I use a PRS900 for PDFs. A slightly bigger screen would be nice, but it works. I read mostly PDFs in landscape mode, so that a third of a page is displayed. It works great if you are not too concerned with tables/graphs and so forth.
Reflowing works well too - but I like to annotate my files and, well, if you take handwritten notes on anything reformatted, they will display only in that particular format. If you don't care for annotations...
So I settle for just landscape. As above, if you are dealing with mostly text, it works great.
The PRS900 has lots of other advantages/disadvantages. Too many to discuss here. But the ones that are key to me:
Pluses:
- Sturdy, nice design.
- Long battery life (well, most e-ink devices...)
- Touchscreen.
- The whole annotations system. Being able to highlight, take freehand notes, view those on my PC and then export them...

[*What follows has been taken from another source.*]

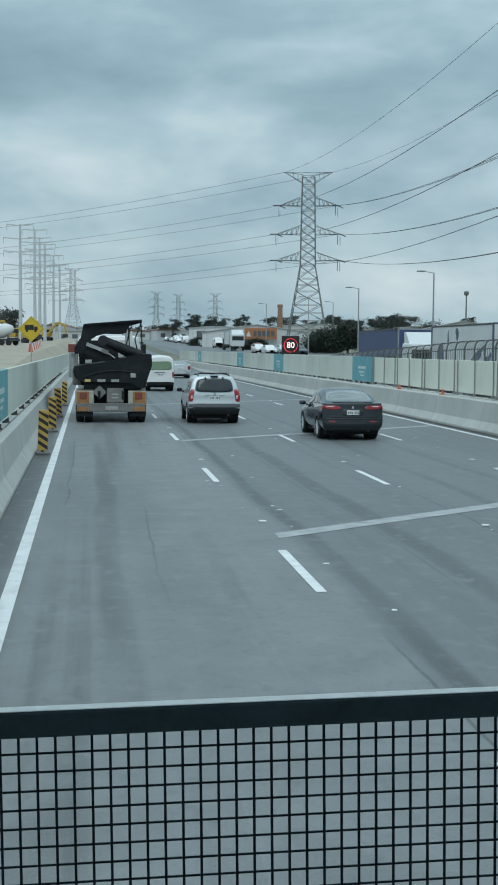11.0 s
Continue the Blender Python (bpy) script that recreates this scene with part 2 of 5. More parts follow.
M = {
    "asphalt": asphalt_material(),
    "paint": material("road_paint", (0.70, 0.71, 0.71), 0.6, vary=0.10, scale=5, grain=60, dirt=(0.30, 0.315, 0.32), dirt_amount=0.5),
    "joint": material("joint_strip", (0.35, 0.365, 0.37), 0.8, vary=0.2, scale=4, grain=50, dirt=(0.17, 0.18, 0.18), dirt_amount=0.6),
    "concrete": material("barrier_concrete", (0.47, 0.475, 0.45), 0.85, vary=0.10, scale=1.5, grain=30, dirt=(0.29, 0.29, 0.275), dirt_amount=0.5,
                         per_object=0.05, stretch=(1, 0.55, 0.35)),
    "panel": material("cream_panel", (0.70, 0.72, 0.62), 0.7, vary=0.05, scale=1.2, grain=25, dirt=(0.45, 0.45, 0.40), dirt_amount=0.35, per_object=0.07, stretch=(1, 0.9, 0.4)),
    "panel_grey": material("weathered_panel", (0.55, 0.575, 0.52), 0.75, vary=0.07, scale=0.9, grain=18, dirt=(0.38, 0.39, 0.355), dirt_amount=0.45, per_object=0.09, stretch=(1, 0.9, 0.4)),
    "trailer_print": material("faded_white_print", (0.50, 0.60, 0.61), 0.6, vary=0.15, scale=6, bump=0),
    "shoe": material("dark_shoe", (0.045, 0.045, 0.042), 0.7, vary=0.25, scale=9, dirt=(0.13, 0.10, 0.07), dirt_amount=0.5),
    "teal": material("teal_panel", (0.10, 0.33, 0.37), 0.6, vary=0.12, scale=3, grain=20, dirt=(0.30, 0.47, 0.50), dirt_amount=0.5),
    "dark_steel": material("dark_steel", (0.06, 0.065, 0.065), 0.5, 0.4, vary=0.2, scale=8, bump=0.1),
    "fence": material("fence_steel", (0.12, 0.125, 0.12), 0.6, 0.2, vary=0.2, scale=8, bump=0.1),
    "post": material("weathered_post", (0.23, 0.24, 0.225), 0.6, 0.1, vary=0.2, scale=8, bump=0.1),
    "galv": material("galvanised_steel", (0.33, 0.345, 0.35), 0.55, 0.3, vary=0.15, scale=2, grain=20, bump=0.05),
    # lighter than galv, so distance haze on the monopoles is in the colour
    "pole": material("hazed_pole_steel", (0.52, 0.545, 0.555), 0.5, 0.15, vary=0.1, scale=2, grain=20, bump=0.03),
    "pylon": material("pylon_steel", (0.165, 0.178, 0.172), 0.6, 0.1, vary=0.15, scale=0.5, grain=8, bump=0),
    "cable": material("cable", (0.08, 0.085, 0.09), 0.6, 0.2, bump=0),
    "black": material("black_plastic", (0.085, 0.138, 0.158), 0.6, vary=0.25, scale=12, grain=140, bump=0.08),
    "mesh": material("black_coated_wire", (0.020, 0.046, 0.062), 0.7, vary=0.2, scale=20, bump=0),
    # whitened base stands for sky light on the rail's top face
    "lip": material("sky_lit_rail_edge", (0.76, 0.765, 0.75), 0.7, vary=0.10, scale=30, bump=0.03, spec=0.2),
    "lining": material("cab_lining", (0.40, 0.41, 0.41), 0.8, vary=0.1, scale=6, grain=60, bump=0.1),
    "cover_black": material("cover_black", (0.006, 0.010, 0.012), 0.5, vary=0.2, scale=20, bump=0, spec=0.3),
    # raised blue-grey base imitates the sky reflected in the cover's window
    "cover_reflection": material("cover_reflection", (0.36, 0.42, 0.44), 0.25, vary=0.08, scale=20, bump=0),
    "grass": material("dry_verge", (0.125, 0.13, 0.10), 0.95, vary=0.3, scale=0.08, grain=2.0, bump=0.3, dirt=(0.22, 0.20, 0.15), dirt_amount=0.7),
}


# ---- mesh helpers ----
def finish(name, bm, mat, parent=None, label="", smooth=False):
    me = bpy.data.meshes.new(name)
    bmesh.ops.recalc_face_normals(bm, faces=bm.faces)
    bm.to_mesh(me)
    bm.free()
    for k in (mat if isinstance(mat, (list, tuple)) else [mat]):
        me.materials.append(k)
    if smooth:
        for f in me.polygons:
            f.use_smooth = True
    ob = new(name, me)
    if parent is not None:
        ob.parent = parent
    if label:
        tagged(ob, label)
    return ob


part = finish


def box(bm, x0, x1, y0, y1, z0, z1, bevel=0.0, m=None):
    r = bmesh.ops.create_cube(bm, size=1.0)
    vs = r["verts"]
    for v in vs:
        v.co = Vector((x0 + (v.co.x + 0.5) * (x1 - x0), y0 + (v.co.y + 0.5) * (y1 - y0), z0 + (v.co.z + 0.5) * (z1 - z0)))
    if bevel:
        es = list({e for v in vs for e in v.link_edges})
        out = bmesh.ops.bevel(bm, geom=es, offset=bevel, segments=2, affect="EDGES", profile=0.5)
        vs = list({v for f in out["faces"] for v in f.verts} | {v for v in vs if v.is_valid})
    if m is not None:
        bmesh.ops.transform(bm, matrix=m, verts=vs)
    return vs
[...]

- Supports a variety of formats. I bought it for PDFs, but ended up using it much more than I thought.
- 3G is nice, especially for newspapers in the morning.
- Built-in dictionaries.
- Replaceable battery.
Minuses:
- Glare. It bothers some, doesn't bother others. You just need to see one in real life and decide where you stand.
- Poor contrast, at least compared to some other non-touchscreen devices.
- SONY's Reader software is not as bad as some make it sound - but it certainly isn't flexible nor user-friendly. Backing things up is a nightmare.
- The device slows down with too many notes, files, highlights, etc. Also, if you have too many books on it, then every time you turn it on it takes a long time to rebuild the database. To the point of becoming unusable. SONY should be sued for claiming you can carry thousands of books. Load 500 books on the PRS900 and it will take over 4 hours to turn on.
- A good number of PRS900s have screens that fade in the sun. SONY replaces them for free, but it's still a hassle.